• _Material provided_:

^^^^^^^^

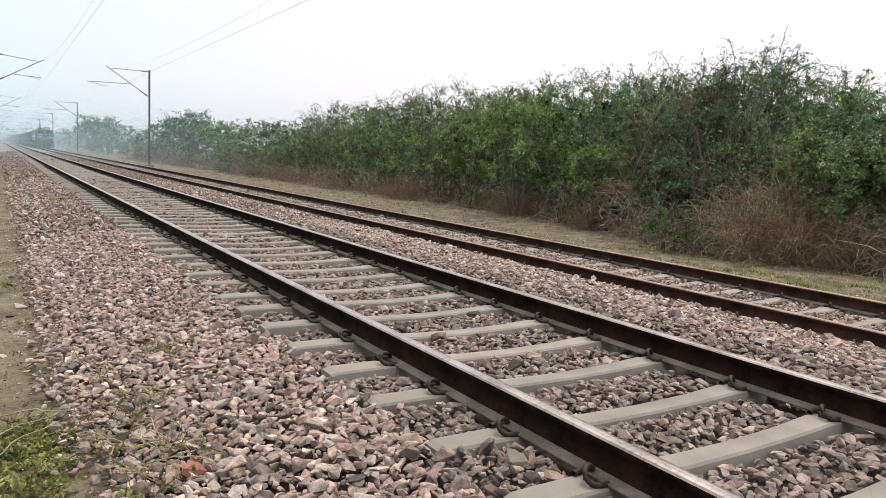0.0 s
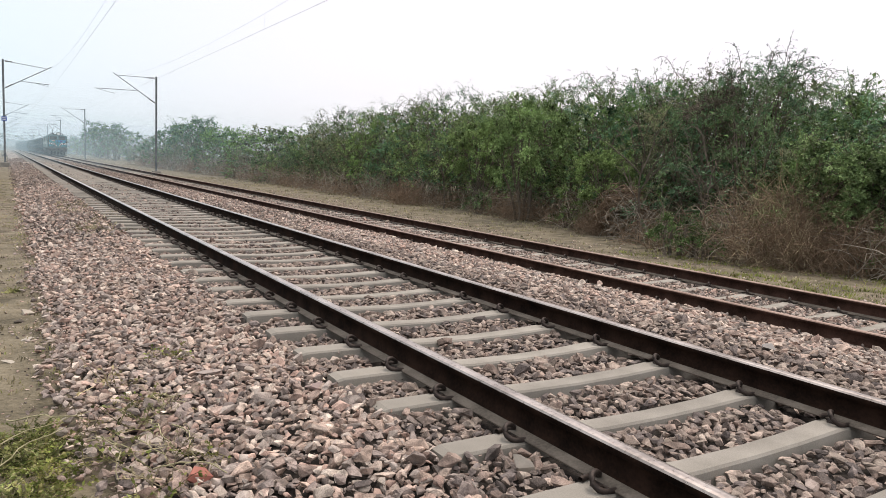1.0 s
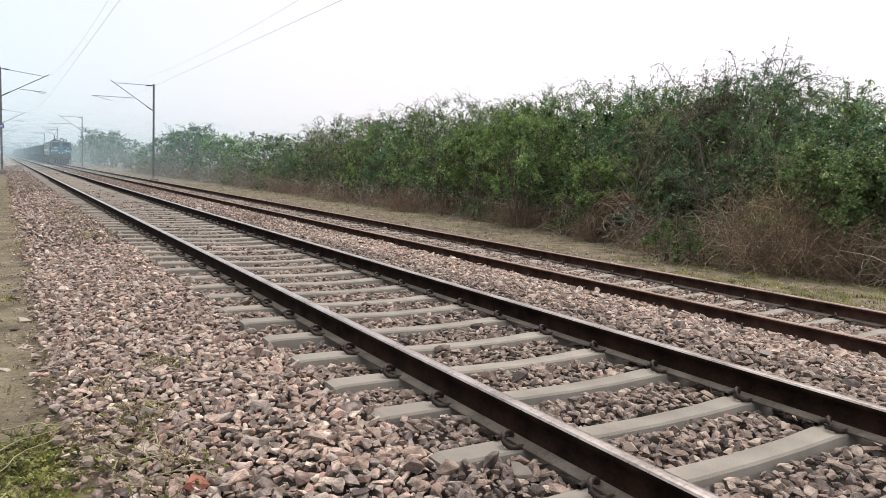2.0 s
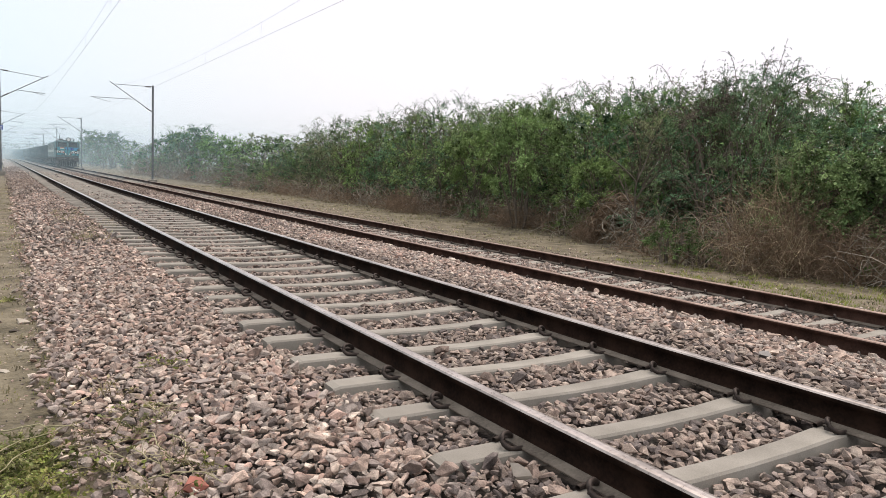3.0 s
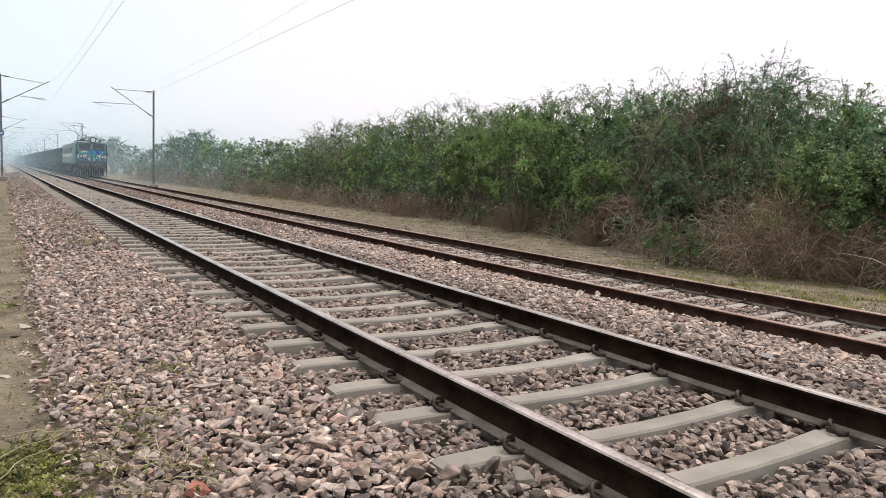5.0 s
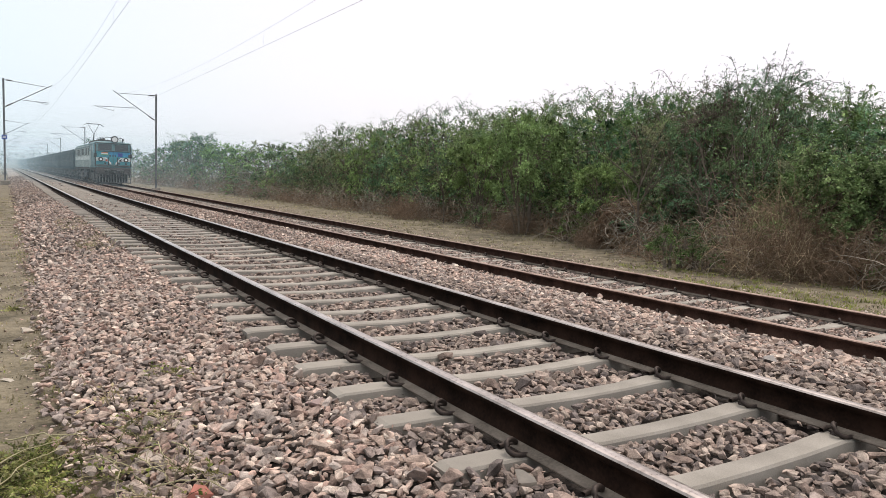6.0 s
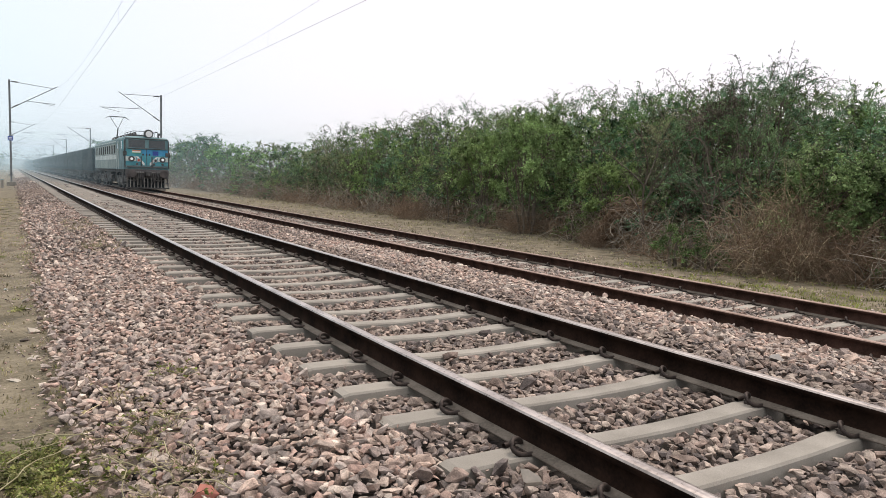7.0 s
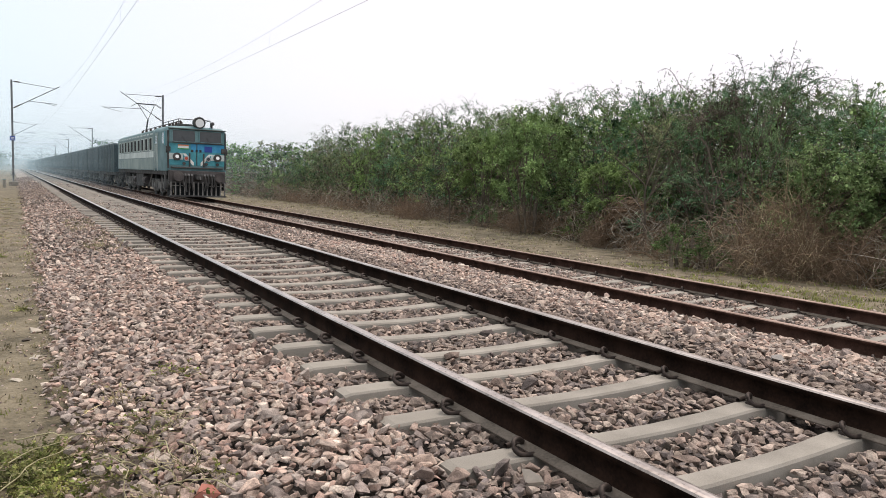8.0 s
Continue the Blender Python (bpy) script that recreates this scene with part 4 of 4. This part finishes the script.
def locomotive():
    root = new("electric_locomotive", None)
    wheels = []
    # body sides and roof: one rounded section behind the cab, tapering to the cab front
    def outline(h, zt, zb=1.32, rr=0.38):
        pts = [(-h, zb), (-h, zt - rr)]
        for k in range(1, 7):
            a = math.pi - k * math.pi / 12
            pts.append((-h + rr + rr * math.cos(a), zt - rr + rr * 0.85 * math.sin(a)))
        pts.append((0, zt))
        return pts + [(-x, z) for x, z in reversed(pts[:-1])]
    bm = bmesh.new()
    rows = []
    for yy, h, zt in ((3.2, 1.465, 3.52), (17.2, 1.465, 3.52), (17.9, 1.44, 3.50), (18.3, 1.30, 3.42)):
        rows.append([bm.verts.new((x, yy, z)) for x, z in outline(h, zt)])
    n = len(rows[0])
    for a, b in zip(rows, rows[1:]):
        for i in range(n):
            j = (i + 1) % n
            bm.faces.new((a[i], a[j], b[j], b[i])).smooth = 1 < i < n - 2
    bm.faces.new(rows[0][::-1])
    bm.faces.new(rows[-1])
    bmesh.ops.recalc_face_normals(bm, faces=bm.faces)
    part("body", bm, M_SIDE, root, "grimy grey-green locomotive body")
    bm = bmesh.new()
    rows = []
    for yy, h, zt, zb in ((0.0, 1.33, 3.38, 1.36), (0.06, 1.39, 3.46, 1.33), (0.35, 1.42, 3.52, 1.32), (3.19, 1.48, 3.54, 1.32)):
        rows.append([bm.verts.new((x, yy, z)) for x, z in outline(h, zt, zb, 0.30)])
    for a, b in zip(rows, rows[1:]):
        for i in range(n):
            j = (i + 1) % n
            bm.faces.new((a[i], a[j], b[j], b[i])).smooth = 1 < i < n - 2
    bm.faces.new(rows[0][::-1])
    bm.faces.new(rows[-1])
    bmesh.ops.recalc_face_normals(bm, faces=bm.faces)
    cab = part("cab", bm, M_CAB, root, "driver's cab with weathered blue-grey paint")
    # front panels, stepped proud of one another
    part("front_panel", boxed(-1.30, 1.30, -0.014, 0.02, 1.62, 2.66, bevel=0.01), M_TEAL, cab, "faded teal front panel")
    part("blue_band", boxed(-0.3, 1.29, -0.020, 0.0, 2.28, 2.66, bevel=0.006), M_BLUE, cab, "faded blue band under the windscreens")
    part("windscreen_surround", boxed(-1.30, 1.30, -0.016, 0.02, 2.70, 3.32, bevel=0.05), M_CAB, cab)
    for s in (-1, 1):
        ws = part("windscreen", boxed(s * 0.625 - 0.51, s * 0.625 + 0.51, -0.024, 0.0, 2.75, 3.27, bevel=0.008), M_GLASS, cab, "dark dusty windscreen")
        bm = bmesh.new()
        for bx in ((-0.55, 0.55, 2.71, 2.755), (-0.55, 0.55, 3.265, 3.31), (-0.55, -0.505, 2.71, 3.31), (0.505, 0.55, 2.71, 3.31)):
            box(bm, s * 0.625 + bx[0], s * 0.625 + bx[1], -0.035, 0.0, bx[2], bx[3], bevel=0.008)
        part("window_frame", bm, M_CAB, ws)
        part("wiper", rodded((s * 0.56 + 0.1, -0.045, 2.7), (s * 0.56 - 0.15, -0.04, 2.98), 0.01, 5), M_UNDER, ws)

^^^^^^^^

• _Given instruction_: Repeat the material above in full and exactly, omitting the pictures.

• _Exercise output_:
0.0 s
1.0 s
2.0 s
3.0 s
5.0 s
6.0 s
7.0 s
8.0 s
Continue the Blender Python (bpy) script that recreates this scene with part 4 of 4. This part finishes the script.
def locomotive():
    root = new("electric_locomotive", None)
    wheels = []
    # body sides and roof: one rounded section behind the cab, tapering to the cab front
    def outline(h, zt, zb=1.32, rr=0.38):
        pts = [(-h, zb), (-h, zt - rr)]
        for k in range(1, 7):
            a = math.pi - k * math.pi / 12
            pts.append((-h + rr + rr * math.cos(a), zt - rr + rr * 0.85 * math.sin(a)))
        pts.append((0, zt))
        return pts + [(-x, z) for x, z in reversed(pts[:-1])]
    bm = bmesh.new()
    rows = []
    for yy, h, zt in ((3.2, 1.465, 3.52), (17.2, 1.465, 3.52), (17.9, 1.44, 3.50), (18.3, 1.30, 3.42)):
        rows.append([bm.verts.new((x, yy, z)) for x, z in outline(h, zt)])
    n = len(rows[0])
    for a, b in zip(rows, rows[1:]):
        for i in range(n):
            j = (i + 1) % n
            bm.faces.new((a[i], a[j], b[j], b[i])).smooth = 1 < i < n - 2
    bm.faces.new(rows[0][::-1])
    bm.faces.new(rows[-1])
    bmesh.ops.recalc_face_normals(bm, faces=bm.faces)
    part("body", bm, M_SIDE, root, "grimy grey-green locomotive body")
    bm = bmesh.new()
    rows = []
    for yy, h, zt, zb in ((0.0, 1.33, 3.38, 1.36), (0.06, 1.39, 3.46, 1.33), (0.35, 1.42, 3.52, 1.32), (3.19, 1.48, 3.54, 1.32)):
        rows.append([bm.verts.new((x, yy, z)) for x, z in outline(h, zt, zb, 0.30)])
    for a, b in zip(rows, rows[1:]):
        for i in range(n):
            j = (i + 1) % n
            bm.faces.new((a[i], a[j], b[j], b[i])).smooth = 1 < i < n - 2
    bm.faces.new(rows[0][::-1])
    bm.faces.new(rows[-1])
    bmesh.ops.recalc_face_normals(bm, faces=bm.faces)
    cab = part("cab", bm, M_CAB, root, "driver's cab with weathered blue-grey paint")
    # front panels, stepped proud of one another
    part("front_panel", boxed(-1.30, 1.30, -0.014, 0.02, 1.62, 2.66, bevel=0.01), M_TEAL, cab, "faded teal front panel")
    part("blue_band", boxed(-0.3, 1.29, -0.020, 0.0, 2.28, 2.66, bevel=0.006), M_BLUE, cab, "faded blue band under the windscreens")
    part("windscreen_surround", boxed(-1.30, 1.30, -0.016, 0.02, 2.70, 3.32, bevel=0.05), M_CAB, cab)
    for s in (-1, 1):
        ws = part("windscreen", boxed(s * 0.625 - 0.51, s * 0.625 + 0.51, -0.024, 0.0, 2.75, 3.27, bevel=0.008), M_GLASS, cab, "dark dusty windscreen")
        bm = bmesh.new()
        for bx in ((-0.55, 0.55, 2.71, 2.755), (-0.55, 0.55, 3.265, 3.31), (-0.55, -0.505, 2.71, 3.31), (0.505, 0.55, 2.71, 3.31)):
            box(bm, s * 0.625 + bx[0], s * 0.625 + bx[1], -0.035, 0.0, bx[2], bx[3], bevel=0.008)
        part("window_frame", bm, M_CAB, ws)
        part("wiper", rodded((s * 0.56 + 0.1, -0.045, 2.7), (s * 0.56 - 0.15, -0.04, 2.98), 0.01, 5), M_UNDER, ws)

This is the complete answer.